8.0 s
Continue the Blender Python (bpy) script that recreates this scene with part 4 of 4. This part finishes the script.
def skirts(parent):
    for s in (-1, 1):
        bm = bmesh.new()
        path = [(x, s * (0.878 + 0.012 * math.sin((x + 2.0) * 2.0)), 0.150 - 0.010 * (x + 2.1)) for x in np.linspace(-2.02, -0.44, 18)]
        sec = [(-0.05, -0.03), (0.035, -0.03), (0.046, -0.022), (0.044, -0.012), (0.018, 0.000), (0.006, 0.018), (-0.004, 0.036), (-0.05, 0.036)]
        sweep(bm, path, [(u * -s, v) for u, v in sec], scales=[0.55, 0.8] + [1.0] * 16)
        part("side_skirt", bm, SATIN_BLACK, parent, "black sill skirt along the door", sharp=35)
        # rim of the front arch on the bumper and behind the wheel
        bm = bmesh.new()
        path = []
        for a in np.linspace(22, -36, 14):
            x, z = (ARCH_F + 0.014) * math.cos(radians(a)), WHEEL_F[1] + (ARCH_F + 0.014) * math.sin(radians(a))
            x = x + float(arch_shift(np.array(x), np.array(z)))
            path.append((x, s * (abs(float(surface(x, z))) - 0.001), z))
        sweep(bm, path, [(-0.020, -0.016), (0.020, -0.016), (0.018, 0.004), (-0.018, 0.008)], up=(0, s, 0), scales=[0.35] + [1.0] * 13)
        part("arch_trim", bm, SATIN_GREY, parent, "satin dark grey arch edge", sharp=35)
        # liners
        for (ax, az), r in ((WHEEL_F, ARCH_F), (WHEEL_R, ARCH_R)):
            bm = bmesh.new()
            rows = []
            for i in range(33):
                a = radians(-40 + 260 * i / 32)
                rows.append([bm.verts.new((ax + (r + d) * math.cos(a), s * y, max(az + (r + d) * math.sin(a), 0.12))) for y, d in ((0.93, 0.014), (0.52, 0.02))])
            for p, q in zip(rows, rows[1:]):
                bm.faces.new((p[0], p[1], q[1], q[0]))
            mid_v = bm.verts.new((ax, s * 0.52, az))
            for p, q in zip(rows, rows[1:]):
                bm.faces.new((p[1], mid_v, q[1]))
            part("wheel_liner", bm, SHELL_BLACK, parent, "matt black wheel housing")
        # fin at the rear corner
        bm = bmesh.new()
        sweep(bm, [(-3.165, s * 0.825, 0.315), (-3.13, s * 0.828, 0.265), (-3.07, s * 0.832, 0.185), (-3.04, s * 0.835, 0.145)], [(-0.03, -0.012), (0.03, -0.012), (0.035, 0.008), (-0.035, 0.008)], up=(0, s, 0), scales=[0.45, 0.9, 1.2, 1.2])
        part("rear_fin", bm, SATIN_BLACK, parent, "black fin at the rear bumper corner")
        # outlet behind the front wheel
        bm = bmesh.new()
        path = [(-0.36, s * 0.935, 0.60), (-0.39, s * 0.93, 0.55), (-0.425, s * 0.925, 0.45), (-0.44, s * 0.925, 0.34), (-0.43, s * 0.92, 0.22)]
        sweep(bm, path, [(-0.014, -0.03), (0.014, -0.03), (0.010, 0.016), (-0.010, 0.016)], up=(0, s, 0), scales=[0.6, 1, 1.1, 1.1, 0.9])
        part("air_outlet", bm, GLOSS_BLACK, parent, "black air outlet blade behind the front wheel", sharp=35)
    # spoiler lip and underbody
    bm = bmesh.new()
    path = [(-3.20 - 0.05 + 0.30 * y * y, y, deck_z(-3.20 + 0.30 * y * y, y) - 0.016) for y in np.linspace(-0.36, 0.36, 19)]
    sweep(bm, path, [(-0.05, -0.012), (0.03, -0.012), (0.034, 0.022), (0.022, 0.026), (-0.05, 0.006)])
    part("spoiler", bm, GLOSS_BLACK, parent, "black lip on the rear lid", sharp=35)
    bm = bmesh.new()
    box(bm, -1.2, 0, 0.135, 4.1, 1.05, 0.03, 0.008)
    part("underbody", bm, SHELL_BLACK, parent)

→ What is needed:
Take the data above and return it exactly.

→ Exercise output:
8.0 s
Continue the Blender Python (bpy) script that recreates this scene with part 4 of 4. This part finishes the script.
def skirts(parent):
    for s in (-1, 1):
        bm = bmesh.new()
        path = [(x, s * (0.878 + 0.012 * math.sin((x + 2.0) * 2.0)), 0.150 - 0.010 * (x + 2.1)) for x in np.linspace(-2.02, -0.44, 18)]
        sec = [(-0.05, -0.03), (0.035, -0.03), (0.046, -0.022), (0.044, -0.012), (0.018, 0.000), (0.006, 0.018), (-0.004, 0.036), (-0.05, 0.036)]
        sweep(bm, path, [(u * -s, v) for u, v in sec], scales=[0.55, 0.8] + [1.0] * 16)
        part("side_skirt", bm, SATIN_BLACK, parent, "black sill skirt along the door", sharp=35)
        # rim of the front arch on the bumper and behind the wheel
        bm = bmesh.new()
        path = []
        for a in np.linspace(22, -36, 14):
            x, z = (ARCH_F + 0.014) * math.cos(radians(a)), WHEEL_F[1] + (ARCH_F + 0.014) * math.sin(radians(a))
            x = x + float(arch_shift(np.array(x), np.array(z)))
            path.append((x, s * (abs(float(surface(x, z))) - 0.001), z))
        sweep(bm, path, [(-0.020, -0.016), (0.020, -0.016), (0.018, 0.004), (-0.018, 0.008)], up=(0, s, 0), scales=[0.35] + [1.0] * 13)
        part("arch_trim", bm, SATIN_GREY, parent, "satin dark grey arch edge", sharp=35)
        # liners
        for (ax, az), r in ((WHEEL_F, ARCH_F), (WHEEL_R, ARCH_R)):
            bm = bmesh.new()
            rows = []
            for i in range(33):
                a = radians(-40 + 260 * i / 32)
                rows.append([bm.verts.new((ax + (r + d) * math.cos(a), s * y, max(az + (r + d) * math.sin(a), 0.12))) for y, d in ((0.93, 0.014), (0.52, 0.02))])
            for p, q in zip(rows, rows[1:]):
                bm.faces.new((p[0], p[1], q[1], q[0]))
            mid_v = bm.verts.new((ax, s * 0.52, az))
            for p, q in zip(rows, rows[1:]):
                bm.faces.new((p[1], mid_v, q[1]))
            part("wheel_liner", bm, SHELL_BLACK, parent, "matt black wheel housing")
        # fin at the rear corner
        bm = bmesh.new()
        sweep(bm, [(-3.165, s * 0.825, 0.315), (-3.13, s * 0.828, 0.265), (-3.07, s * 0.832, 0.185), (-3.04, s * 0.835, 0.145)], [(-0.03, -0.012), (0.03, -0.012), (0.035, 0.008), (-0.035, 0.008)], up=(0, s, 0), scales=[0.45, 0.9, 1.2, 1.2])
        part("rear_fin", bm, SATIN_BLACK, parent, "black fin at the rear bumper corner")
        # outlet behind the front wheel
        bm = bmesh.new()
        path = [(-0.36, s * 0.935, 0.60), (-0.39, s * 0.93, 0.55), (-0.425, s * 0.925, 0.45), (-0.44, s * 0.925, 0.34), (-0.43, s * 0.92, 0.22)]
        sweep(bm, path, [(-0.014, -0.03), (0.014, -0.03), (0.010, 0.016), (-0.010, 0.016)], up=(0, s, 0), scales=[0.6, 1, 1.1, 1.1, 0.9])
        part("air_outlet", bm, GLOSS_BLACK, parent, "black air outlet blade behind the front wheel", sharp=35)
    # spoiler lip and underbody
    bm = bmesh.new()
    path = [(-3.20 - 0.05 + 0.30 * y * y, y, deck_z(-3.20 + 0.30 * y * y, y) - 0.016) for y in np.linspace(-0.36, 0.36, 19)]
    sweep(bm, path, [(-0.05, -0.012), (0.03, -0.012), (0.034, 0.022), (0.022, 0.026), (-0.05, 0.006)])
    part("spoiler", bm, GLOSS_BLACK, parent, "black lip on the rear lid", sharp=35)
    bm = bmesh.new()
    box(bm, -1.2, 0, 0.135, 4.1, 1.05, 0.03, 0.008)
    part("underbody", bm, SHELL_BLACK, parent)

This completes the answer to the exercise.